The US Geological Survey said the magnitude 7.5 quake was centred at a depth of 6miles about 35 miles northeast of the town of Donggala, Sulawesi.
Indonesia's meteorology agency initially issued an early tsunami warning for people in Central Sulawesi and West Sulawesi provinces, but this has since been lifted.
Earlier today, the same area was hit by a magnitude 6.1 earthquake that killed one person, injured 10 and damaged dozens of houses.
An official with the local disaster agency, Akris, said: "Many houses have collapsed. It happened while we still have difficulties in collecting data from nine villages affected by the first quake. People ran out in panic."

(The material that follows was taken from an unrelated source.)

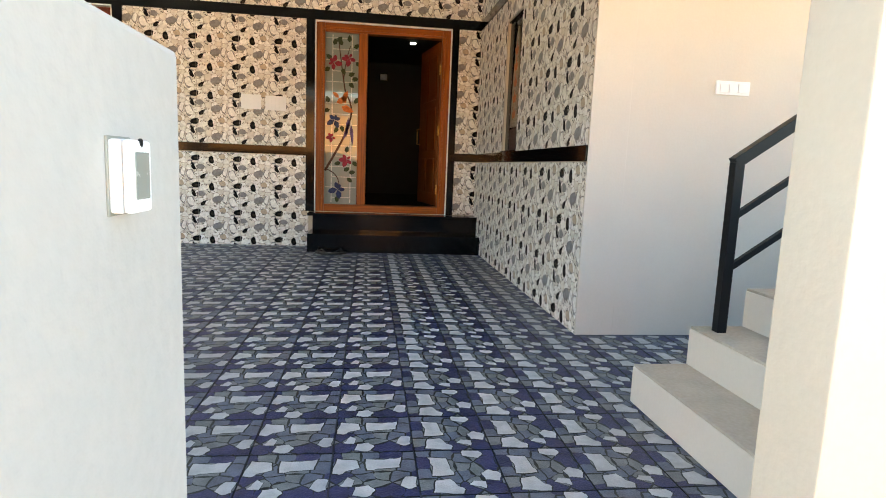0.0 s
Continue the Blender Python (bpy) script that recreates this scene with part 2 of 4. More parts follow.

Indonesia's National Disaster Mitigation Agency said one person died in the shake earlier today when they were crushed by a collapsed building.
Donggala resident Mohammad Fikri said by telephone that he ran from his house but there wasn't great panic in his neighborhood.
He said: "All the things in my house were swaying and the quake left a small crack on my wall.
"But this was not the first time. Last week we felt an earthquake that had a stronger tremor so this time we didn't panic, just avoided the buildings and now everything has returned to normal."
A series of earthquakes in July and August killed nearly 500 people on the holiday island of Lombok, hundreds of kilometres southwest of Sulawesi.
Indonesia sits on the Pacific Ring of Fire and is regularly hit by earthquakes.
In 2004, a big earthquake measuring 9.1 struck off the northern Indonesian island of Sumatra, triggering a tsunami across the Indian Ocean that killed 226,000 people in 13 countries, including more than 120,000 in Indonesia.